Data provided:

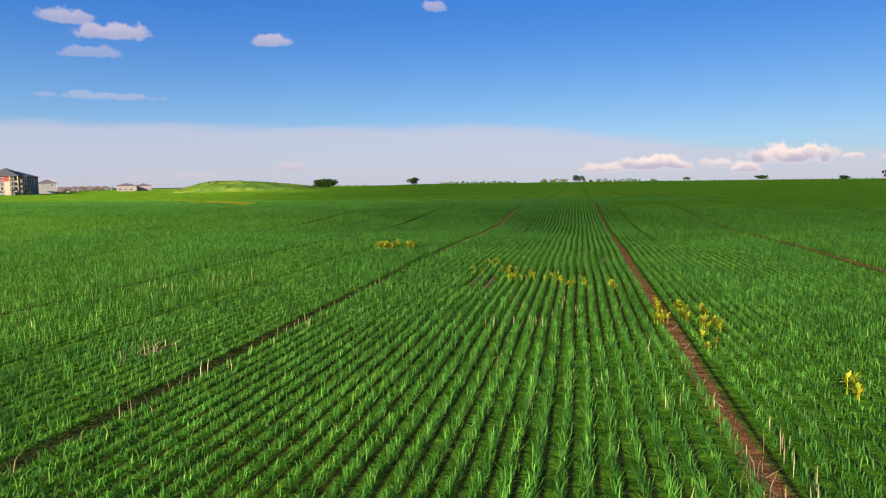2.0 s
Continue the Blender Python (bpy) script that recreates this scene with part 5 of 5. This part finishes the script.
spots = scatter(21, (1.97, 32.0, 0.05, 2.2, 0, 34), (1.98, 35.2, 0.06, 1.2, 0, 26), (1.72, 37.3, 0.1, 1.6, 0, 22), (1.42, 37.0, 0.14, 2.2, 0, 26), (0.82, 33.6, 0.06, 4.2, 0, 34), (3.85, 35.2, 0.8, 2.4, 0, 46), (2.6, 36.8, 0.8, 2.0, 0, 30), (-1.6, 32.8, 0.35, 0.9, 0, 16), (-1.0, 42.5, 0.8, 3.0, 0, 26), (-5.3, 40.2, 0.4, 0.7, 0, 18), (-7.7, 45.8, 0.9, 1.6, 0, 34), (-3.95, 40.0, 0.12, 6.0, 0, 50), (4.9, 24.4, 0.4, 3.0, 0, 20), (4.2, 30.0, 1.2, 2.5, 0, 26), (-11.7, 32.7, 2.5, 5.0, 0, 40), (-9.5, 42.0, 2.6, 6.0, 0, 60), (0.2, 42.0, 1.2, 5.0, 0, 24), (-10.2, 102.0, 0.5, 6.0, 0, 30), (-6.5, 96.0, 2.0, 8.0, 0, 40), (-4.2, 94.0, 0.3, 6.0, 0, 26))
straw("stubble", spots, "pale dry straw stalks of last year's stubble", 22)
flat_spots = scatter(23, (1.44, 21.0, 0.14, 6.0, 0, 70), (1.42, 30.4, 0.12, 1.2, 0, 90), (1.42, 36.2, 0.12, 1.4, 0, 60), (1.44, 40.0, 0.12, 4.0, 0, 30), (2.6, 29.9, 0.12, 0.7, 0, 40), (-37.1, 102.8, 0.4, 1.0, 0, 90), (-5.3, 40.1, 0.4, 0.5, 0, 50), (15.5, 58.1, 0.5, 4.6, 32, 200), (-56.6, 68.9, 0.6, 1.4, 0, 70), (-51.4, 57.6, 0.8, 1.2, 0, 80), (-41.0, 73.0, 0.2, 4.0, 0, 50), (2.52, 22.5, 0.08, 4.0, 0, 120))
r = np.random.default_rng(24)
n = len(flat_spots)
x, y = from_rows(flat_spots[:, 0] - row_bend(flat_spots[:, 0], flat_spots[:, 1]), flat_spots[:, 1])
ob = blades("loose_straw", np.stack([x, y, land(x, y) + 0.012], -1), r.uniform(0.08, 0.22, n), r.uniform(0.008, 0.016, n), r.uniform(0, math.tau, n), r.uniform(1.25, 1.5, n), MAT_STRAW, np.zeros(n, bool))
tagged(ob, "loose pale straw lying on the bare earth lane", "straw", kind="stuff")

Job: Keep every word of the data as it is when you write it out, but drop the pictures.

The result:
2.0 s
Continue the Blender Python (bpy) script that recreates this scene with part 5 of 5. This part finishes the script.
spots = scatter(21, (1.97, 32.0, 0.05, 2.2, 0, 34), (1.98, 35.2, 0.06, 1.2, 0, 26), (1.72, 37.3, 0.1, 1.6, 0, 22), (1.42, 37.0, 0.14, 2.2, 0, 26), (0.82, 33.6, 0.06, 4.2, 0, 34), (3.85, 35.2, 0.8, 2.4, 0, 46), (2.6, 36.8, 0.8, 2.0, 0, 30), (-1.6, 32.8, 0.35, 0.9, 0, 16), (-1.0, 42.5, 0.8, 3.0, 0, 26), (-5.3, 40.2, 0.4, 0.7, 0, 18), (-7.7, 45.8, 0.9, 1.6, 0, 34), (-3.95, 40.0, 0.12, 6.0, 0, 50), (4.9, 24.4, 0.4, 3.0, 0, 20), (4.2, 30.0, 1.2, 2.5, 0, 26), (-11.7, 32.7, 2.5, 5.0, 0, 40), (-9.5, 42.0, 2.6, 6.0, 0, 60), (0.2, 42.0, 1.2, 5.0, 0, 24), (-10.2, 102.0, 0.5, 6.0, 0, 30), (-6.5, 96.0, 2.0, 8.0, 0, 40), (-4.2, 94.0, 0.3, 6.0, 0, 26))
straw("stubble", spots, "pale dry straw stalks of last year's stubble", 22)
flat_spots = scatter(23, (1.44, 21.0, 0.14, 6.0, 0, 70), (1.42, 30.4, 0.12, 1.2, 0, 90), (1.42, 36.2, 0.12, 1.4, 0, 60), (1.44, 40.0, 0.12, 4.0, 0, 30), (2.6, 29.9, 0.12, 0.7, 0, 40), (-37.1, 102.8, 0.4, 1.0, 0, 90), (-5.3, 40.1, 0.4, 0.5, 0, 50), (15.5, 58.1, 0.5, 4.6, 32, 200), (-56.6, 68.9, 0.6, 1.4, 0, 70), (-51.4, 57.6, 0.8, 1.2, 0, 80), (-41.0, 73.0, 0.2, 4.0, 0, 50), (2.52, 22.5, 0.08, 4.0, 0, 120))
r = np.random.default_rng(24)
n = len(flat_spots)
x, y = from_rows(flat_spots[:, 0] - row_bend(flat_spots[:, 0], flat_spots[:, 1]), flat_spots[:, 1])
ob = blades("loose_straw", np.stack([x, y, land(x, y) + 0.012], -1), r.uniform(0.08, 0.22, n), r.uniform(0.008, 0.016, n), r.uniform(0, math.tau, n), r.uniform(1.25, 1.5, n), MAT_STRAW, np.zeros(n, bool))
tagged(ob, "loose pale straw lying on the bare earth lane", "straw", kind="stuff")